Roebuck, Owen C.B.E., Q.H.C. (1899-1981)

Transcription of obituary published in the Minutes of Conference

OWEN ROEBUCK, C.B.E., Q.H.C.: born in Penistone, Yorkshire on 21st March 1899. After service in the Royal Navy during the 1914-18 war, he was accepted for the Primitive Methodist ministry in 1922 and following a year’s pre-collegiate service in the Chesterfield (1) Circuit, he was trained at Hartley College.

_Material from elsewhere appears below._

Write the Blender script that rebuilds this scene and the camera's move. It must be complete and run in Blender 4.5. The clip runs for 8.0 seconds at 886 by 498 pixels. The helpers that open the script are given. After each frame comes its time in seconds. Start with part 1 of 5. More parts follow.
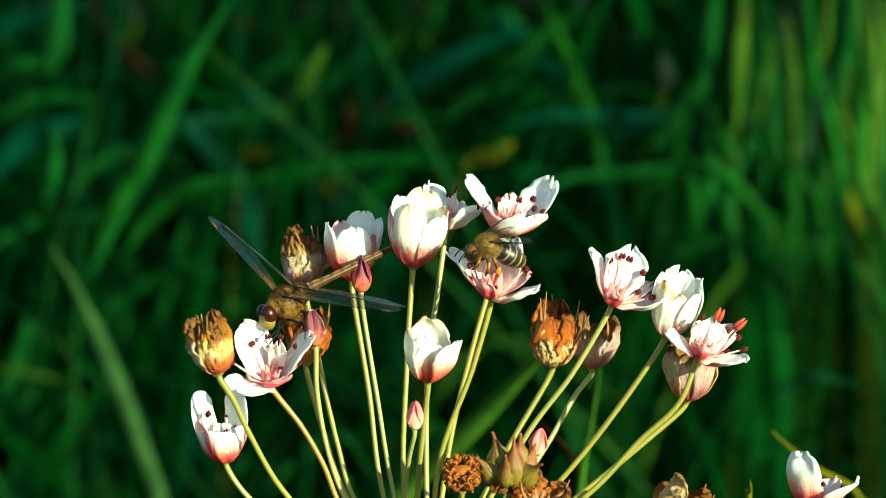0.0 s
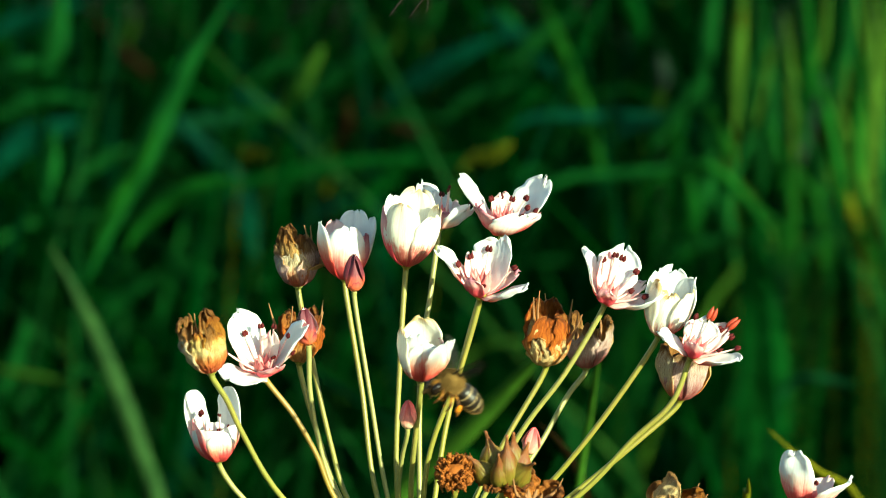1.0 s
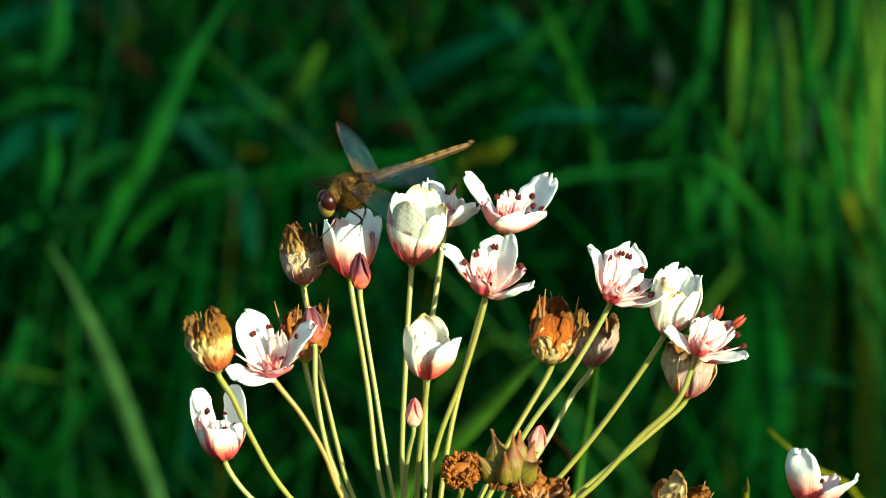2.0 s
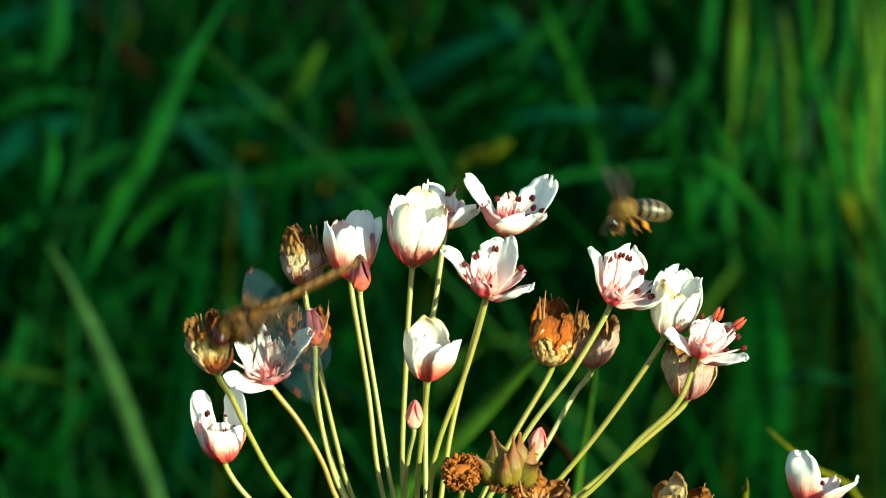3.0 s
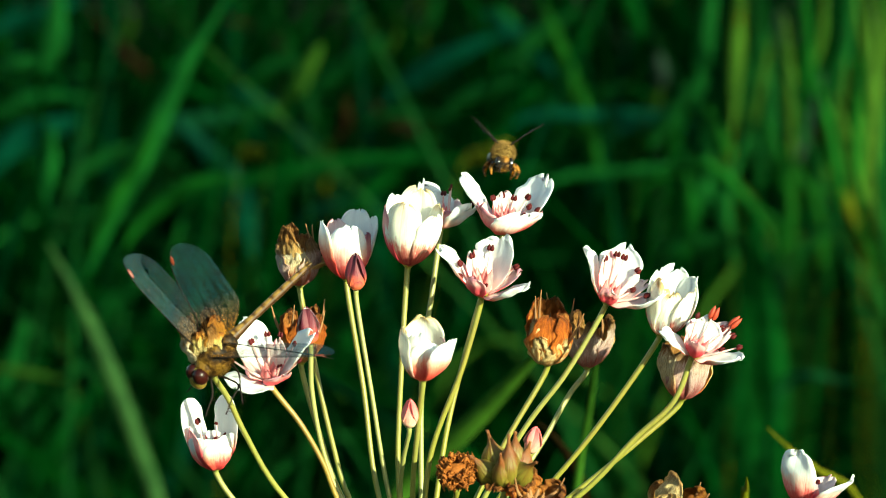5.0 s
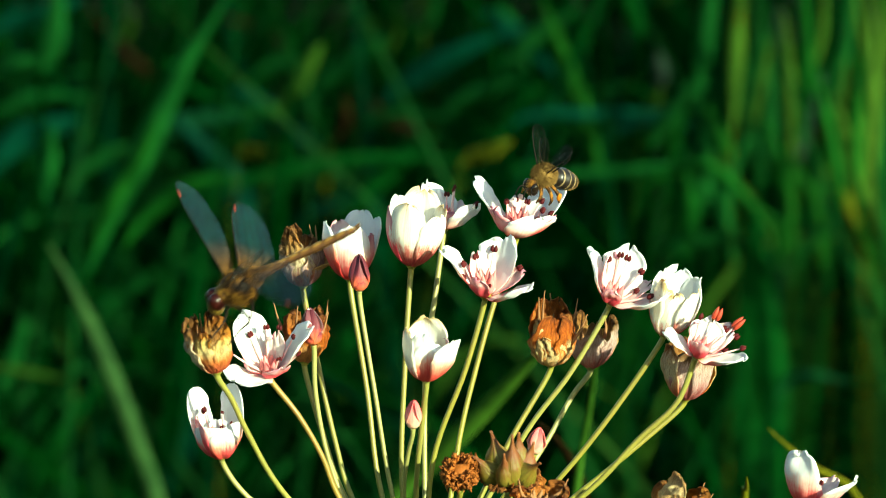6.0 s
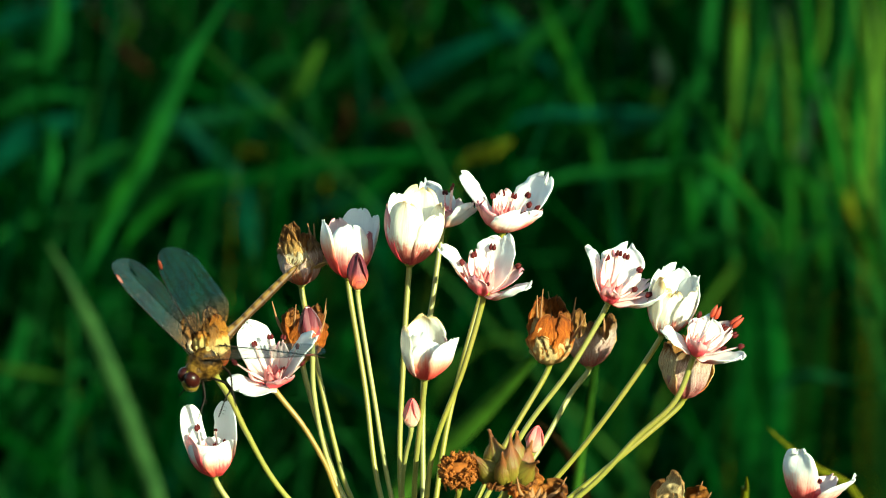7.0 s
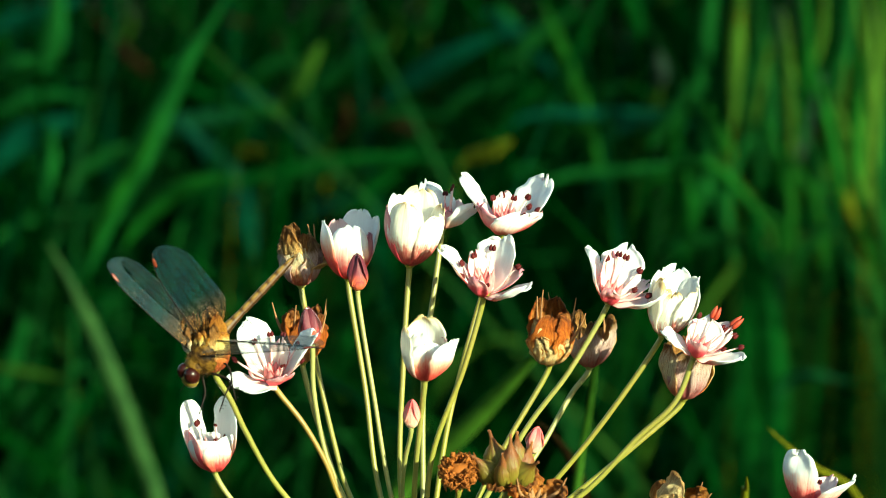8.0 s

When he had completed only two years ministry in the Cambridge Circuit, in response to an approach to the Methodist Church from the Royal Navy, Owen was chosen to be the first full-time Free-Church Chaplain to the Navy. This pioneering ministry began in 1927 with an experimental appointment to the Mediterranean Fleet. After six years based at Malta, he was transferred to the Training Establishment at Portsmouth; H.M.S. Ganges, where he spent the difficult and dangerous war years. After a second Mediterranean Tour, he was promoted to the Admiralty as Principal Free Church Chaplain, where he completed twenty-eight years of magnificent service, officially recognised first by the award of the O.B.E., then of the C.B.E. in the New Year’s Honours of 1955.

On his retirement from the Royal Navy, he became Superintendent of the Bromley (Kent) Circuit in response to an appeal from them, when their Superintendent, the Rev. F. R. Ducker, was made Chairman of the District. Superannuating after six years at Bromley, he became Chaplain to Farnborough Hospital and then to Biggin Hill Royal Air Force Station, finally retiring at eighty years of age. 

The records themselves indicate a ministry of singular significance, broad dimensions and incredible durability. Yet throughout it all, Owen Roebuck remained the most self-effacing, generously kind and warmly compassionate of men. Primarily, it was his deeply caring humanity which made him such a greatly loved pastor and effective minister of the gospel among ‘all sorts and conditions of men’, within the Services, the Methodist Church and beyond. In this he was perfectly partnered by his wife Celia, together, creating a home and a family which was freely shared with hundreds of service personnel who became part of their very large extended family. Their Golden Wedding celebrations were shadowed by the distressing illness and death of their daughter Sylvia. Yet sustained by their family and surrounded by a crowd of caring friends, they continued to live out that faith in their Lord with which they had influenced and inspired so many others in testing situations. 

Owen died on 23rd June 1981 in the eighty-third year of his life and the fifty-seventh year of his ministry.

Family

Owen was born on 21 March 1899 at Penistone, Yorkshire, to parents Julian, a stone mason, and Elizabeth.

He married Hannah Smith (1905-1982) in the summer of 1930 at Grassmoor Hasland PM Chapel, Derbyshire. Birth records identify two children.

  • Sylvia Joan (b1932) – married Brian M Hodkinson in 1955
  • Margaret Joyce (b1936) – married Alan Ernest Tompkins in 1959

Owen died on 23 June 1981 at Orpington, Kent.

Circuits

  • 1922 Chesterfield
  • 1924 Hartley
  • 1926 Cambridge
  • 1928 Chaplain, Royal Navy
  • 1956 Bromley Com
  • 1957 Bromley
  • 1962 Orpington (S)

References

Methodist Minutes 1982/81

W Leary, Directory of Primitive Methodist Ministers and their Circuits, 1990

Census Returns and Births, Marriages & Deaths Registers

Comments about this page

  • Owen and Celia Roebuck had a son who was born 15th October 1947. He attended Prior’s Court Prep School, Chieveley, near Newbury and Kingswood School, Bath. He was a friend of mine at school and on occasion I met both his parents.